╔══
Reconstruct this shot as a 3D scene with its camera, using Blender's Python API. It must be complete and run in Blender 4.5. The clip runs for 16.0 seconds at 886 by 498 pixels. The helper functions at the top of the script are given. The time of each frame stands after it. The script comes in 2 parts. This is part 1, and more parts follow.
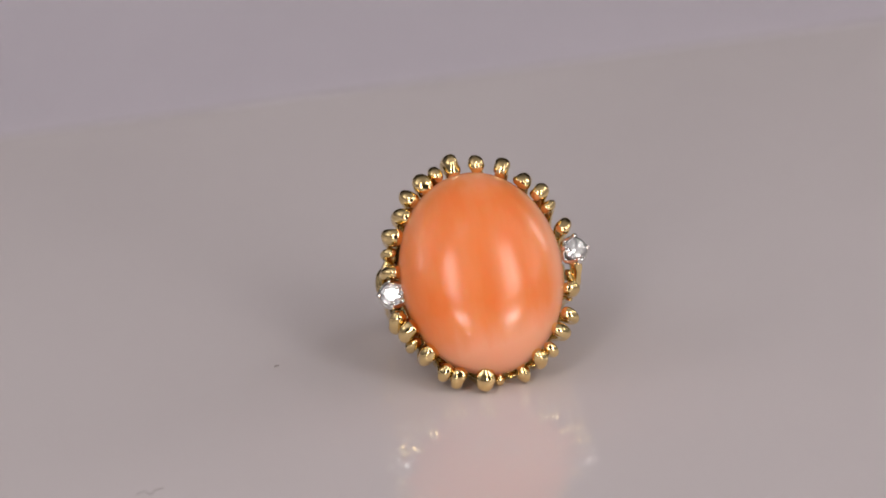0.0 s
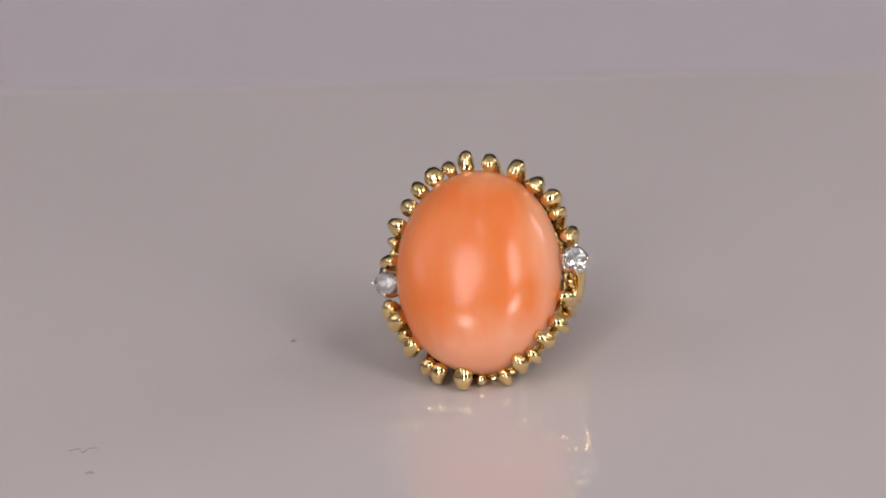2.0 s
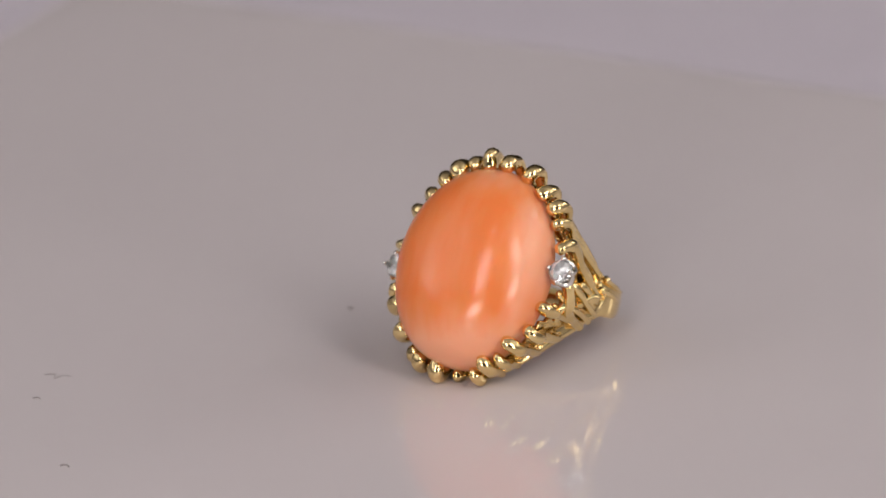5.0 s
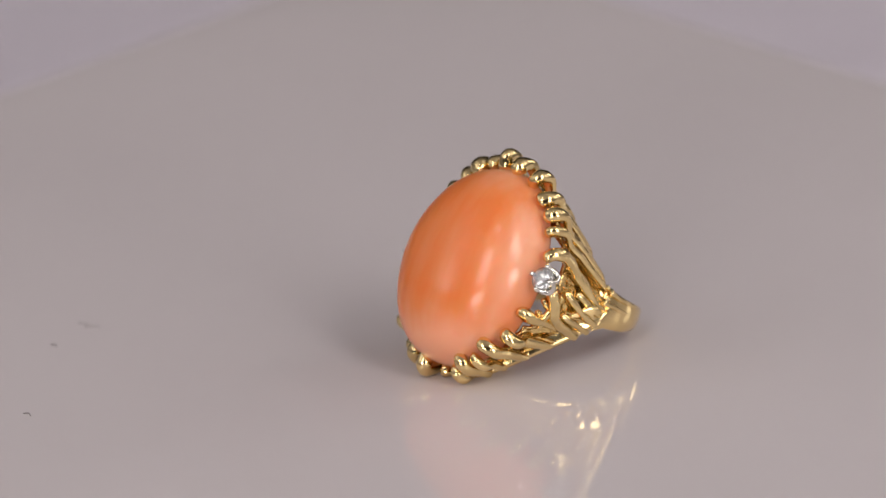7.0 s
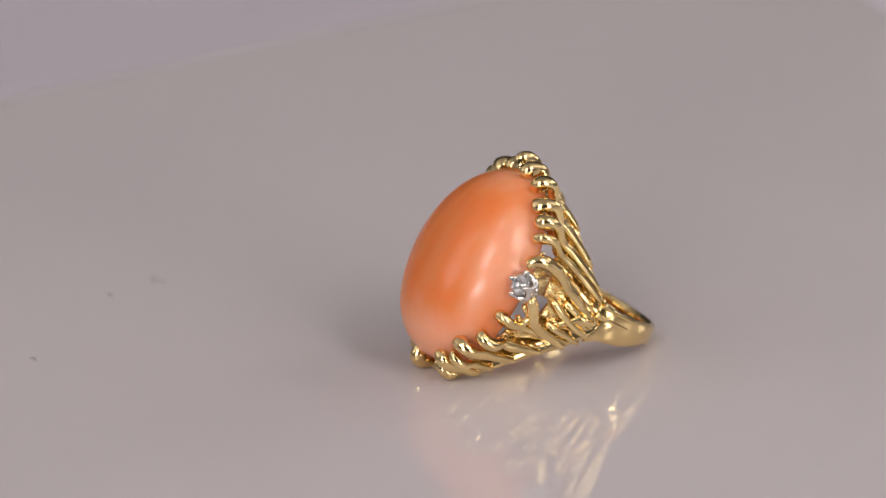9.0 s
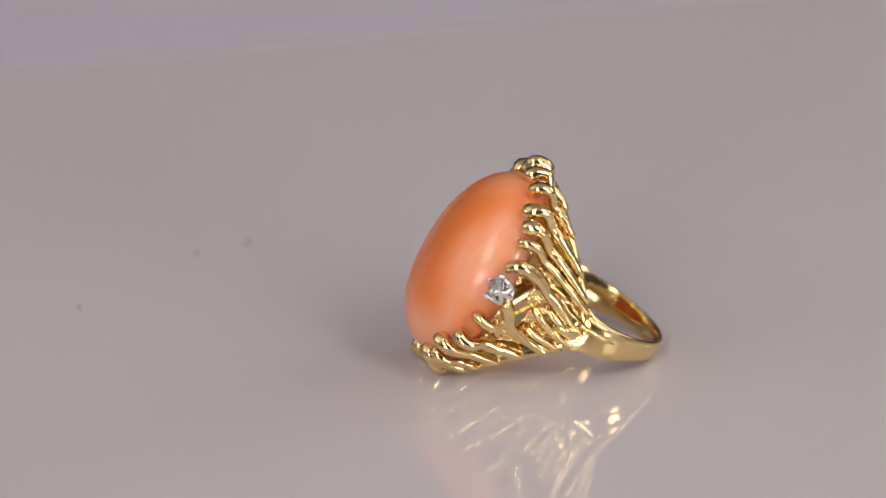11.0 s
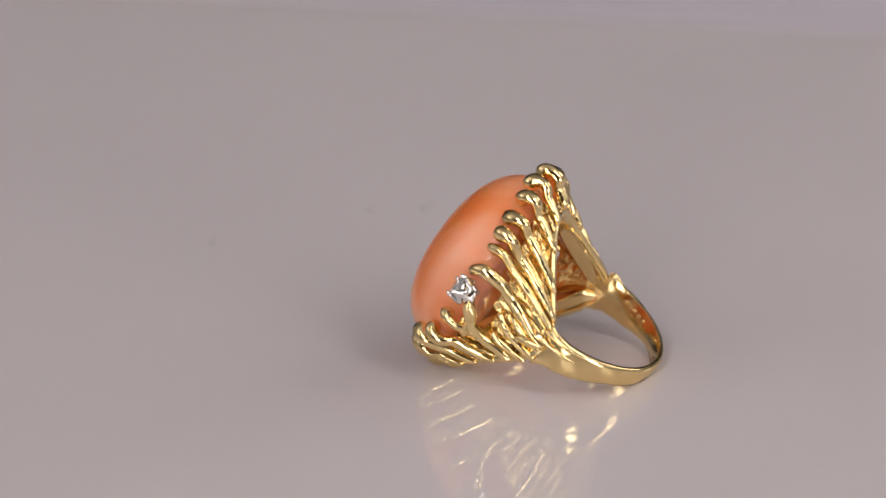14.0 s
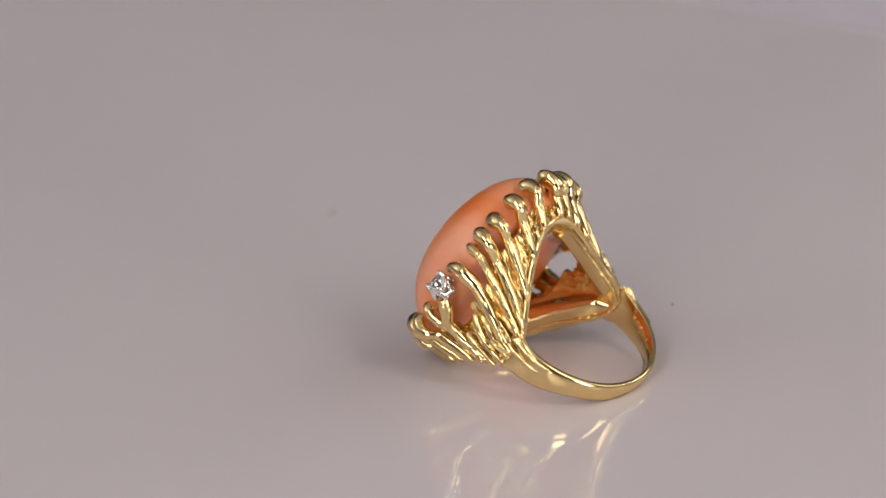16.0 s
╚══
Exercise: Reproduce the material above verbatim; omit every picture.

Finished answer:
Reconstruct this shot as a 3D scene with its camera, using Blender's Python API. It must be complete and run in Blender 4.5. The clip runs for 16.0 seconds at 886 by 498 pixels. The helper functions at the top of the script are given. The time of each frame stands after it. The script comes in 2 parts. This is part 1, and more parts follow.
0.0 s
2.0 s
5.0 s
7.0 s
9.0 s
11.0 s
14.0 s
16.0 s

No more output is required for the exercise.